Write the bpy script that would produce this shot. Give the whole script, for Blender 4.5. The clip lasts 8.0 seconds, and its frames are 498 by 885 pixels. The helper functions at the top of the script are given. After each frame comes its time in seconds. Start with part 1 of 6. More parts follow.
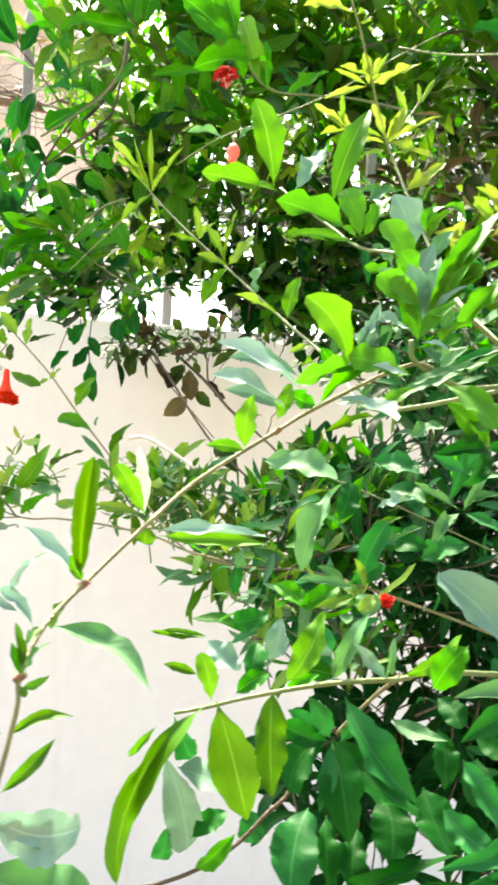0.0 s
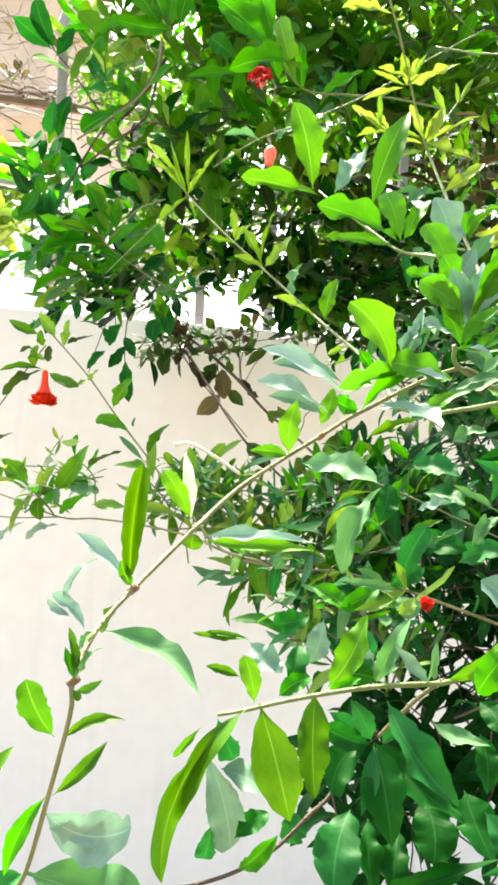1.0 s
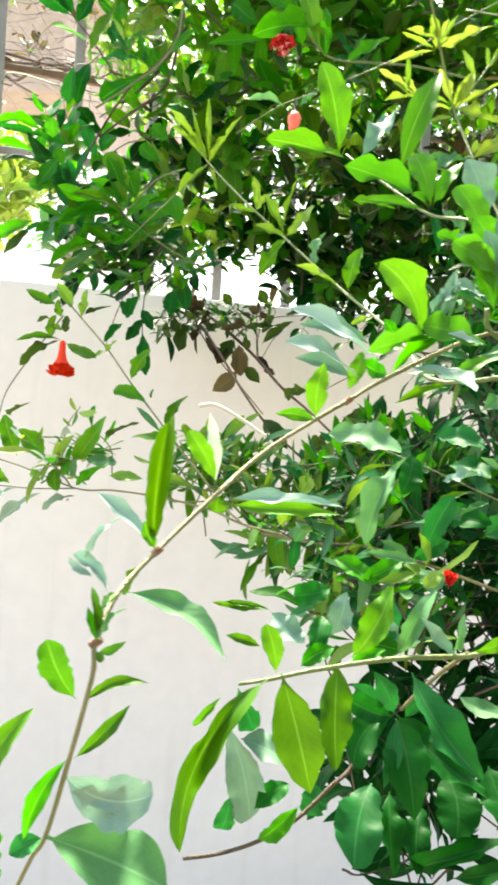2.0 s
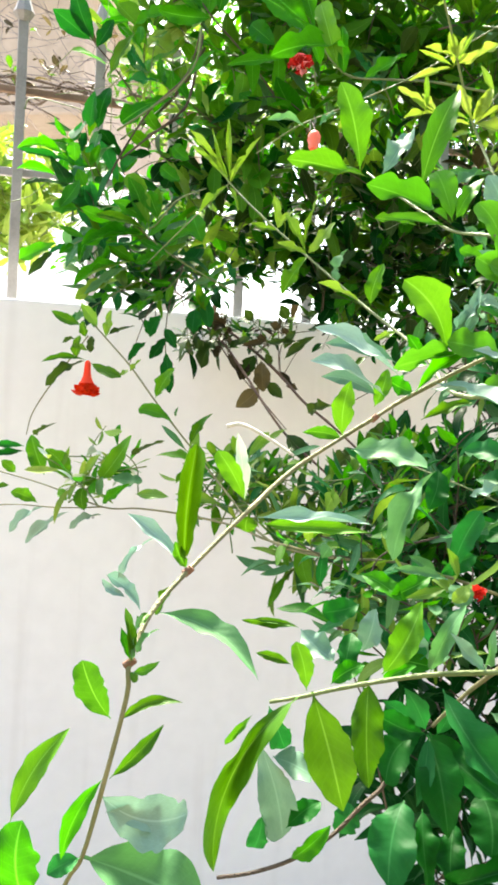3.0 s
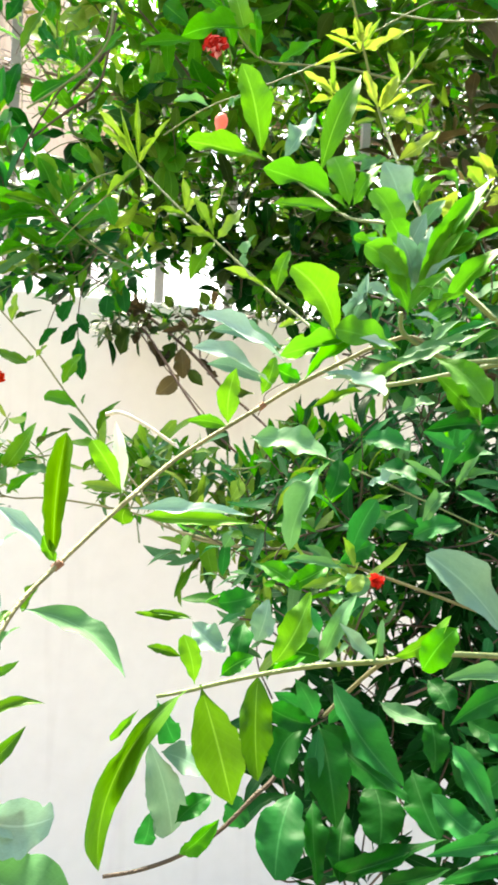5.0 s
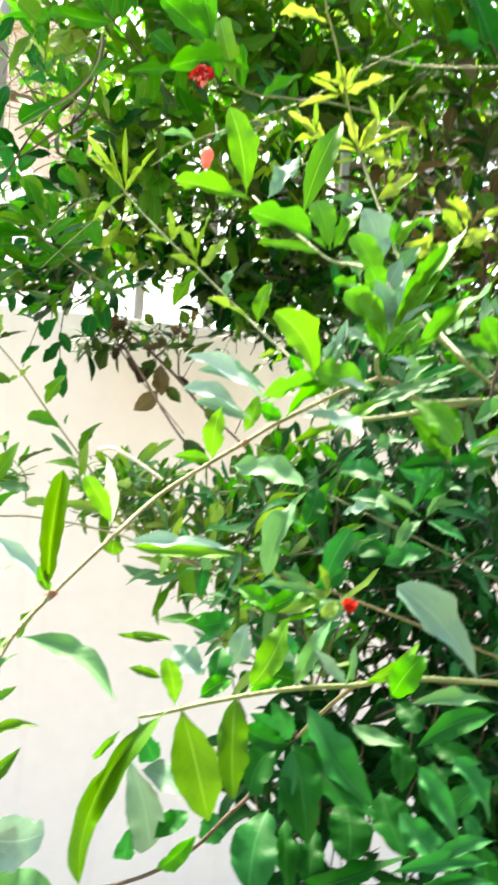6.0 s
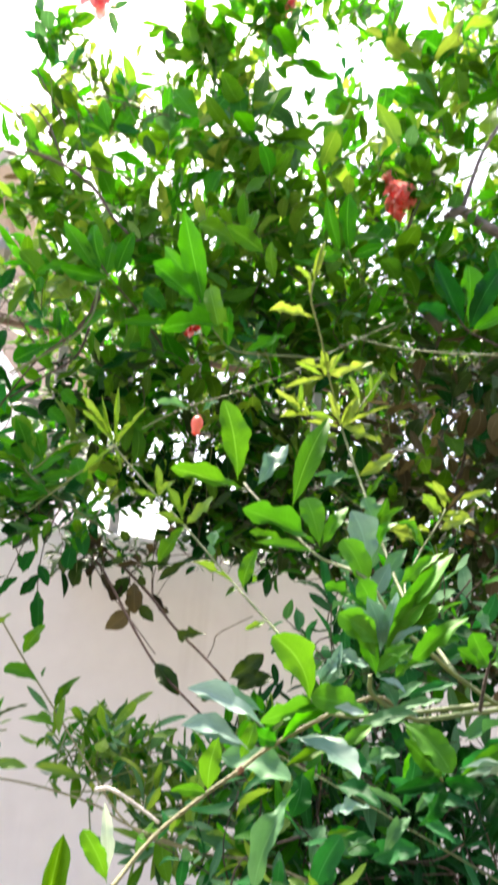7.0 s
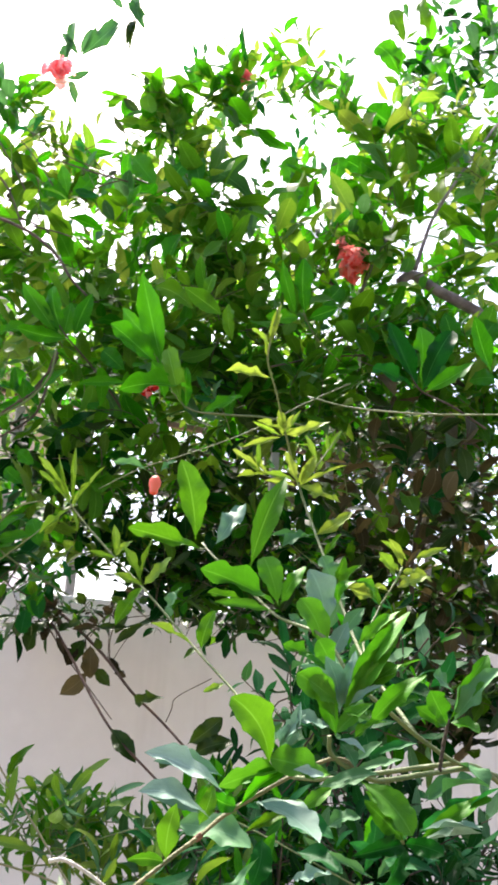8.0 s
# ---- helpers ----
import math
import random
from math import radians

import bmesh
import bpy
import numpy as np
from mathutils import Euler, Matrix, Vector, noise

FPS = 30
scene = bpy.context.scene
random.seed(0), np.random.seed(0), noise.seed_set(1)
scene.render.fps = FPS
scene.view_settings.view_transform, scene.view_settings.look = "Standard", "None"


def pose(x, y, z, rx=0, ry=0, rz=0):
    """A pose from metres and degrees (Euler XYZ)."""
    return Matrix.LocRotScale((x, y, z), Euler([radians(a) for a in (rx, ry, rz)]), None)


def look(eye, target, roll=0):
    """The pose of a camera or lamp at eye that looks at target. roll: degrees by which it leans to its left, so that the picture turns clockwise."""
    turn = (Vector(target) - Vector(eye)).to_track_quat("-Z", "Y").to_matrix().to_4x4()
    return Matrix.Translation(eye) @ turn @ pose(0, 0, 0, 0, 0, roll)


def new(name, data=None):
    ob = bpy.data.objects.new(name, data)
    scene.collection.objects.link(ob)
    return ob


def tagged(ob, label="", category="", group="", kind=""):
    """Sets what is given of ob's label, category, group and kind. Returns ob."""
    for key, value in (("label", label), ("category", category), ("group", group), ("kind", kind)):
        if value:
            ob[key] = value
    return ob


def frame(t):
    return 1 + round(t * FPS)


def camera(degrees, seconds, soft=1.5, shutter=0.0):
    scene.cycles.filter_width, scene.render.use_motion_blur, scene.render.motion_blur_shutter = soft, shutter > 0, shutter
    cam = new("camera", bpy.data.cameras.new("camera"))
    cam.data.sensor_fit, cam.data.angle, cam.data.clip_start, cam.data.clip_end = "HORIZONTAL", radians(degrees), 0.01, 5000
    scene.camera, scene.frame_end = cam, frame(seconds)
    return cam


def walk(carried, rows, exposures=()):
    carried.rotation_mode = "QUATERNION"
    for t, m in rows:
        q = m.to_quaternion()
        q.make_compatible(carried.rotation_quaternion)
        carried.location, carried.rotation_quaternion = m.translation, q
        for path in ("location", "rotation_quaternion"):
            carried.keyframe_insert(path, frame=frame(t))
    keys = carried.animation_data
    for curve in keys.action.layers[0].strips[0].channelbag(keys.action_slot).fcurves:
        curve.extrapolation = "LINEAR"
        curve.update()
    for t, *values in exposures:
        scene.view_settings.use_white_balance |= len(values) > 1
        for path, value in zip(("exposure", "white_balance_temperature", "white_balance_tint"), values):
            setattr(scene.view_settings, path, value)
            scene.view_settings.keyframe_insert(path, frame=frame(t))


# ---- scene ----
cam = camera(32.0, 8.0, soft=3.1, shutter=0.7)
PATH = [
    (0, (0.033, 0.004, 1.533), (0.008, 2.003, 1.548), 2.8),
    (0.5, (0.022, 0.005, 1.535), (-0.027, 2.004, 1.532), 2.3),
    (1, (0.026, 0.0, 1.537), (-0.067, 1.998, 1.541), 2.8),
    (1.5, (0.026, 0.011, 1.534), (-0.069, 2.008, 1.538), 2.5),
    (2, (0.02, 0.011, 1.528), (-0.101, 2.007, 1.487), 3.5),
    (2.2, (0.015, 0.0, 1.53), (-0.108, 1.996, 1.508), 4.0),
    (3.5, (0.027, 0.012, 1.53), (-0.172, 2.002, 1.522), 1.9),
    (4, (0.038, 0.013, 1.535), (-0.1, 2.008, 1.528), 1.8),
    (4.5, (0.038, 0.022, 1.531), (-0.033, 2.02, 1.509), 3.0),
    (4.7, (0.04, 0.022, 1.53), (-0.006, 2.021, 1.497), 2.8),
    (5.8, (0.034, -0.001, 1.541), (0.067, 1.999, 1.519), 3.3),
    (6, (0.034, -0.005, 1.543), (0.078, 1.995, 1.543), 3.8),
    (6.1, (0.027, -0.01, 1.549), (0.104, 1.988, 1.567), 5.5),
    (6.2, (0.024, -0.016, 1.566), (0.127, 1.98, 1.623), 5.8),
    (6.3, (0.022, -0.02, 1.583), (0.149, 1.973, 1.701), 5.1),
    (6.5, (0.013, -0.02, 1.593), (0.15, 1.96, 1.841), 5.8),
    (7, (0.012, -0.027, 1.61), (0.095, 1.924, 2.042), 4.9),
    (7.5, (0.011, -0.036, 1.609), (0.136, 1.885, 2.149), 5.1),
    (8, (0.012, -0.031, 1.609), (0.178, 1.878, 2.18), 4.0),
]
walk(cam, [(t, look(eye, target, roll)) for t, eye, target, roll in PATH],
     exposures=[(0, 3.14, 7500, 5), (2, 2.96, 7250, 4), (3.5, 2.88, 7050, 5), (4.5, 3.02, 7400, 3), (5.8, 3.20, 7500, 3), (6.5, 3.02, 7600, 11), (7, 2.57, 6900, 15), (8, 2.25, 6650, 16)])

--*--

◆ Do this
Reproduce word for word the material above, beginning with the line that contains "# ---- helpers" and ending with the line that contains "return Matrix.LocRotScale((x, y, z), Euler([radians(a)".

◆ Answer for this exercise
# ---- helpers ----
import math
import random
from math import radians

import bmesh
import bpy
import numpy as np
from mathutils import Euler, Matrix, Vector, noise

FPS = 30
scene = bpy.context.scene
random.seed(0), np.random.seed(0), noise.seed_set(1)
scene.render.fps = FPS
scene.view_settings.view_transform, scene.view_settings.look = "Standard", "None"


def pose(x, y, z, rx=0, ry=0, rz=0):
    """A pose from metres and degrees (Euler XYZ)."""
    return Matrix.LocRotScale((x, y, z), Euler([radians(a) for a in (rx, ry, rz)]), None)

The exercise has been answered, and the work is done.